* _What you should do_: The material below should be written out in full and exactly; pictures stay out of the copy.

* _Available data_:
---

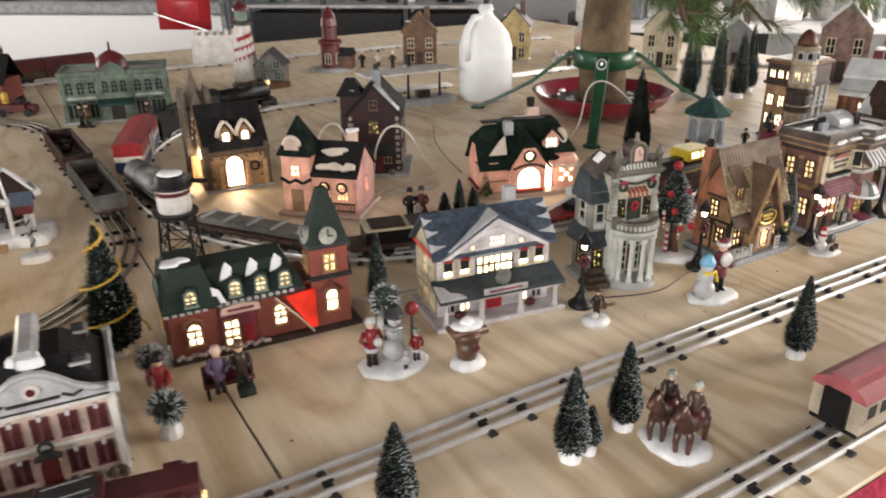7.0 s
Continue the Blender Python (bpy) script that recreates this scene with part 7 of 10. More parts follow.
# ---- two more houses at the front edge of the table ----
def library():
    th = thing("library", "peach ceramic library with lavender-blue roof, thick snow and white pediment", "model building", 0.381, 0.269, 33.7)
    W, D, E, R = 13.8, 7.3, 9.5, 12.0
    k = (R - E) / (D / 2)
    slope = math.atan(k)
    part("base", Shape().slab([(-0.8, -1.0), (3, -2.4), (10.6, -2.6), (14.6, -1.8), (15.0, 0.4), (14.6, 8.2), (-0.8, 8.2)], 0, 0.8, 0.98), SNOW, th, "snowy base")
    part("wall", Shape().prismx([(0, 0.7), (D, 0.7), (D, E), (D / 2, R), (0, E)], 0.0, W), LIBWALL, th, "peach rendered wall")
    part("roof", gable_roof(0.0, W, 0, D, E, R, 0.7, 0.5), LAVENDER, th, "lavender-blue roof")
    for sgn in (-1, 1):
        mm = Matrix.Translation((0, D / 2, R + 0.5)) @ Matrix.Rotation(-sgn * slope, 4, "X")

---

* _Output for this task_:
7.0 s
Continue the Blender Python (bpy) script that recreates this scene with part 7 of 10. More parts follow.
# ---- two more houses at the front edge of the table ----
def library():
    th = thing("library", "peach ceramic library with lavender-blue roof, thick snow and white pediment", "model building", 0.381, 0.269, 33.7)
    W, D, E, R = 13.8, 7.3, 9.5, 12.0
    k = (R - E) / (D / 2)
    slope = math.atan(k)
    part("base", Shape().slab([(-0.8, -1.0), (3, -2.4), (10.6, -2.6), (14.6, -1.8), (15.0, 0.4), (14.6, 8.2), (-0.8, 8.2)], 0, 0.8, 0.98), SNOW, th, "snowy base")
    part("wall", Shape().prismx([(0, 0.7), (D, 0.7), (D, E), (D / 2, R), (0, E)], 0.0, W), LIBWALL, th, "peach rendered wall")
    part("roof", gable_roof(0.0, W, 0, D, E, R, 0.7, 0.5), LAVENDER, th, "lavender-blue roof")
    for sgn in (-1, 1):
        mm = Matrix.Translation((0, D / 2, R + 0.5)) @ Matrix.Rotation(-sgn * slope, 4, "X")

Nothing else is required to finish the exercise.